EXERCISE DESCRIPTION: Restrict the output to the lines below starting at the one that contains "scene = bpy.context.scene" and ending at the one that contains "turn = (Vector(target)", and restate them word for word, both ends included.

★ ★ ★ ★

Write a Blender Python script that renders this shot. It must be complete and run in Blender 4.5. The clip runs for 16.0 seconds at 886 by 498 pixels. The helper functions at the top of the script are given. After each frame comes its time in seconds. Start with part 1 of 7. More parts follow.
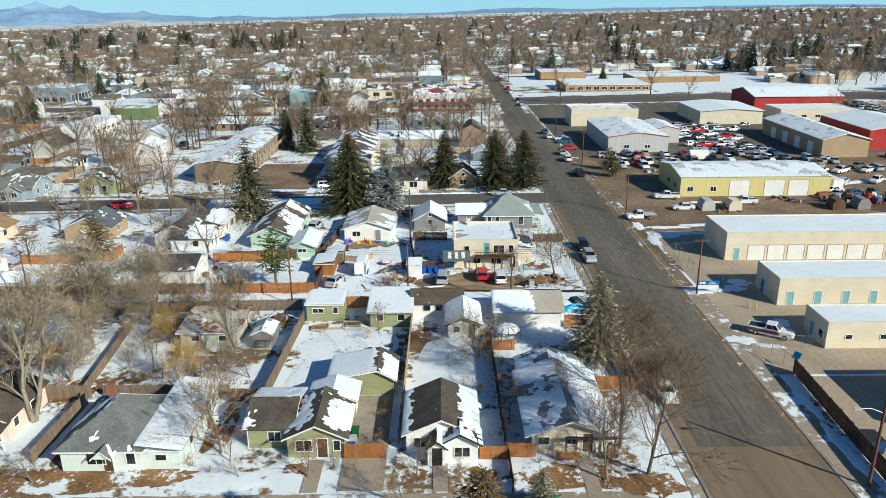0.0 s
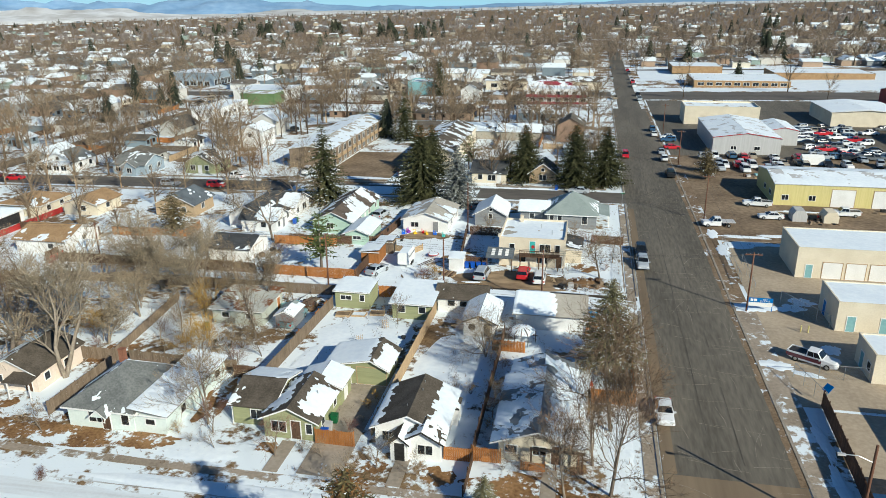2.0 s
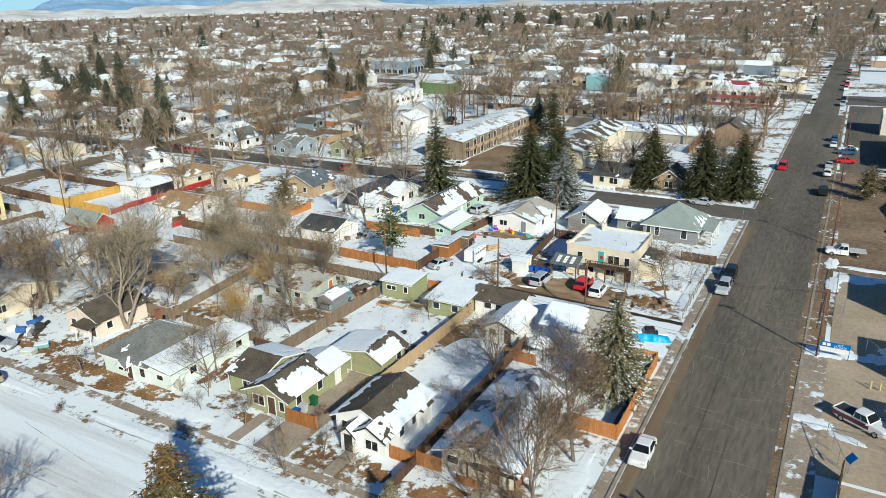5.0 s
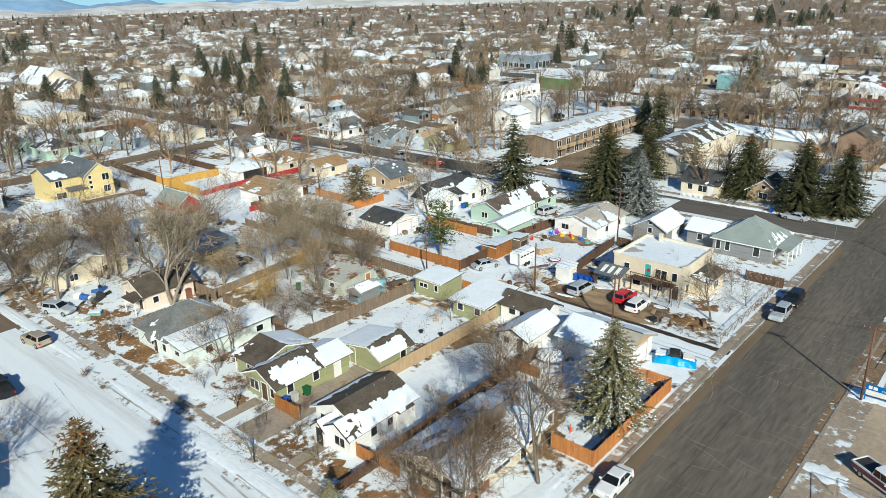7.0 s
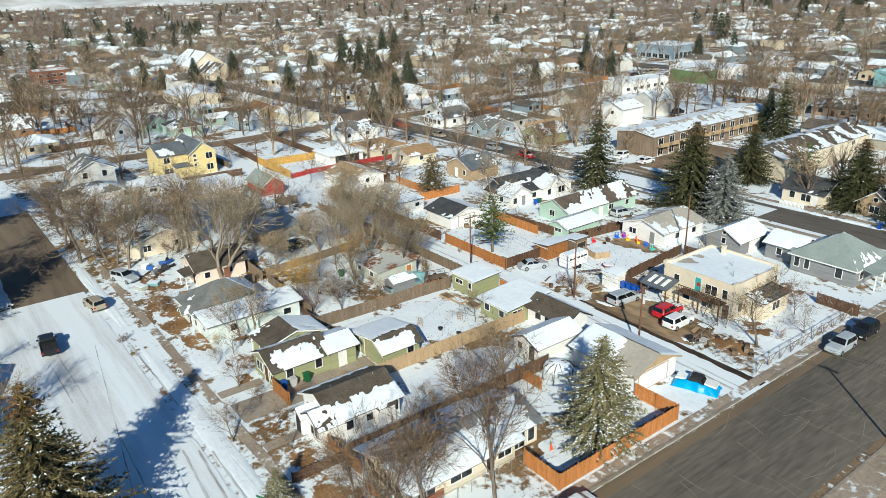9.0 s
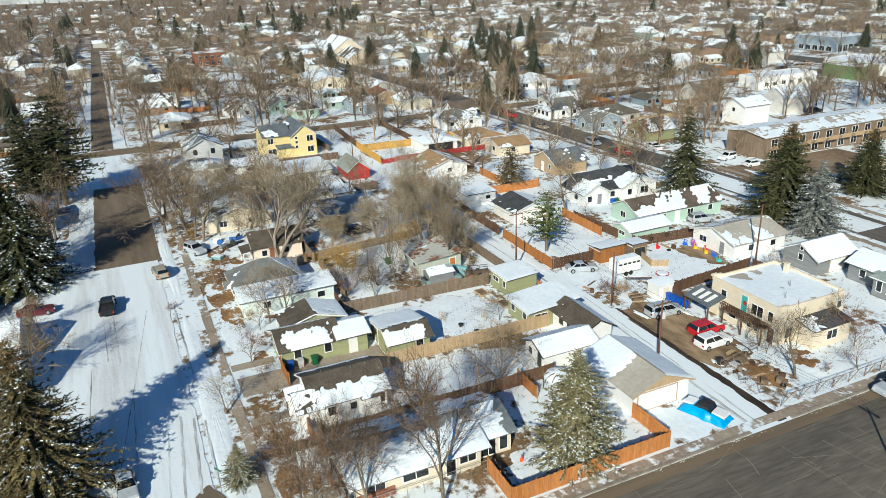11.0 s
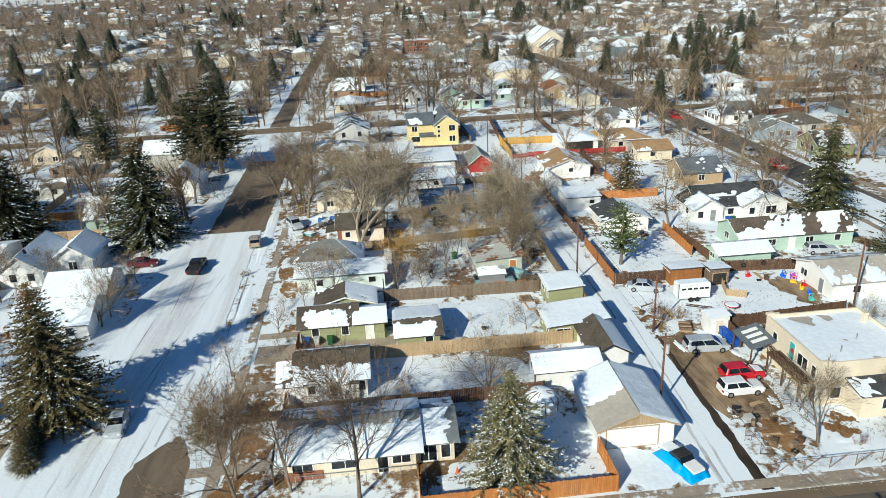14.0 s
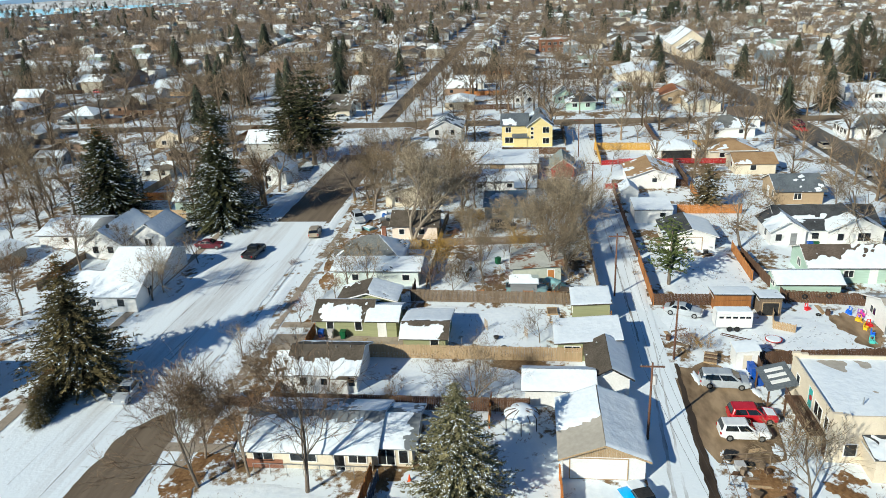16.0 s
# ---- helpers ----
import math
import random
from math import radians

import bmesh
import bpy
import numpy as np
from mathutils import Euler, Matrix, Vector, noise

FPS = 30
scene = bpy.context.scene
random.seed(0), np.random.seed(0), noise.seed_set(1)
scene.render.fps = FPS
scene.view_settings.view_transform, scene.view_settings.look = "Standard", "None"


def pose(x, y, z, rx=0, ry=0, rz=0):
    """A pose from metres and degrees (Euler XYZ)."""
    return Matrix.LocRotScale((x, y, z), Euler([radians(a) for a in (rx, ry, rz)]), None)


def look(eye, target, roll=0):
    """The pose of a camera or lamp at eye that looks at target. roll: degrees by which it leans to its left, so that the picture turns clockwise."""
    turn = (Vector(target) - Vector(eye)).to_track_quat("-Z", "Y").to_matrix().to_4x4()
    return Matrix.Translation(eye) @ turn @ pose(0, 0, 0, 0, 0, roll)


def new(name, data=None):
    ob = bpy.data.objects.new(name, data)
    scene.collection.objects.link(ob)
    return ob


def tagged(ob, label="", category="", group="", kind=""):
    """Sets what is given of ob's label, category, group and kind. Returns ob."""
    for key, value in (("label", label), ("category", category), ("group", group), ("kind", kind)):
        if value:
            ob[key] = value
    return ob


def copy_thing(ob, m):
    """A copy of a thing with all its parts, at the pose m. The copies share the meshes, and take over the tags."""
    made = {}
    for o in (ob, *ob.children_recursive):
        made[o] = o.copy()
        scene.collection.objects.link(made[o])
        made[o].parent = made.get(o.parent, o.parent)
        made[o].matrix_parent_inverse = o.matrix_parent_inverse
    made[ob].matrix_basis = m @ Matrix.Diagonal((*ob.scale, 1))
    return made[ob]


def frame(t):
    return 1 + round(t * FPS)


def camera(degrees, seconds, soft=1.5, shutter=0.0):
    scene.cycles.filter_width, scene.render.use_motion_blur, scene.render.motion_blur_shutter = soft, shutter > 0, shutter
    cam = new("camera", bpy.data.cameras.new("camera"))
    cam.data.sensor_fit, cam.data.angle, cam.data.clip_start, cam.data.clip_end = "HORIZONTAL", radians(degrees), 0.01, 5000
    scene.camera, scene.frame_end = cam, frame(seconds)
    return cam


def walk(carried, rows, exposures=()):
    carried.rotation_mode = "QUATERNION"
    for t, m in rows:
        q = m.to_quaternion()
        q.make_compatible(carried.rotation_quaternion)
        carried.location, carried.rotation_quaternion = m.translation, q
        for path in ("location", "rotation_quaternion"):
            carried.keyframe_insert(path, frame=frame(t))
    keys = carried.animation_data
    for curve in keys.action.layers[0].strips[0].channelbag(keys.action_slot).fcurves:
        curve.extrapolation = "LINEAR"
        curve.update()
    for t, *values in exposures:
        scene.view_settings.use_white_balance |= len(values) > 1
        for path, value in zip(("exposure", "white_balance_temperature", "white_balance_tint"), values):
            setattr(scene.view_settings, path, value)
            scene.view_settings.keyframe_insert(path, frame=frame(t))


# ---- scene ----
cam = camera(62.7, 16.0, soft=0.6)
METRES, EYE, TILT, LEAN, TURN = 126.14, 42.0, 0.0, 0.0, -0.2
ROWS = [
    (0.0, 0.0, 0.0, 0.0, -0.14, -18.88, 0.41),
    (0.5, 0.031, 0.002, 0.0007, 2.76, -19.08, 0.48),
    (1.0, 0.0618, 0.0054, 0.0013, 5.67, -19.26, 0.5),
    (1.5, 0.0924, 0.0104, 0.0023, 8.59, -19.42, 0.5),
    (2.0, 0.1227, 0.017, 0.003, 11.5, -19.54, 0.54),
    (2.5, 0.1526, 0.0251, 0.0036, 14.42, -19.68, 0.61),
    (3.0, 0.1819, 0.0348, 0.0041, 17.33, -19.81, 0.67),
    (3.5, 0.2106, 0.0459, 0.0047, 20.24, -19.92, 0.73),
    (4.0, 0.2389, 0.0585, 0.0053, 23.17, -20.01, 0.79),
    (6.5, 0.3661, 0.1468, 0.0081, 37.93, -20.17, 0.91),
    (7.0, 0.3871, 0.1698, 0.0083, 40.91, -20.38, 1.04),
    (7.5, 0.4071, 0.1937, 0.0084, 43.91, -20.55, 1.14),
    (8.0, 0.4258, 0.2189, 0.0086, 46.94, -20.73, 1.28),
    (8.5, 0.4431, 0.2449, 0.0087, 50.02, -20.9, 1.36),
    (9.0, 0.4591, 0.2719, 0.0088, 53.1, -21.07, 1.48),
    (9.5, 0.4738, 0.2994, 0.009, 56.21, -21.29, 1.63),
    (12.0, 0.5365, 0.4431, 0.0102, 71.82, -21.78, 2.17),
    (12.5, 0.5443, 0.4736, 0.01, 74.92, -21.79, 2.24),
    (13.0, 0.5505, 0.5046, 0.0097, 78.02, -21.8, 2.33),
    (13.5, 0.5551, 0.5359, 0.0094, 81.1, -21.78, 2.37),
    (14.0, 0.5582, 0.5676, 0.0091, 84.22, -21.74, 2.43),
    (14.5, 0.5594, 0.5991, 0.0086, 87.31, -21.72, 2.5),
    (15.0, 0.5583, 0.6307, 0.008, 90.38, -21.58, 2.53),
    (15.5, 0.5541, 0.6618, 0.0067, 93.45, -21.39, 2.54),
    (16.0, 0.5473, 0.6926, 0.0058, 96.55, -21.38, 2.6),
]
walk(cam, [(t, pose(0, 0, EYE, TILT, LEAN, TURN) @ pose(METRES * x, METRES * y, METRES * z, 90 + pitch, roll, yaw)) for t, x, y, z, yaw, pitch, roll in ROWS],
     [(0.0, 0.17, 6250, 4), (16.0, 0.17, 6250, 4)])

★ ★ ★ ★

FULL RESPONSE:
scene = bpy.context.scene
random.seed(0), np.random.seed(0), noise.seed_set(1)
scene.render.fps = FPS
scene.view_settings.view_transform, scene.view_settings.look = "Standard", "None"


def pose(x, y, z, rx=0, ry=0, rz=0):
    """A pose from metres and degrees (Euler XYZ)."""
    return Matrix.LocRotScale((x, y, z), Euler([radians(a) for a in (rx, ry, rz)]), None)


def look(eye, target, roll=0):
    """The pose of a camera or lamp at eye that looks at target. roll: degrees by which it leans to its left, so that the picture turns clockwise."""
    turn = (Vector(target) - Vector(eye)).to_track_quat("-Z", "Y").to_matrix().to_4x4()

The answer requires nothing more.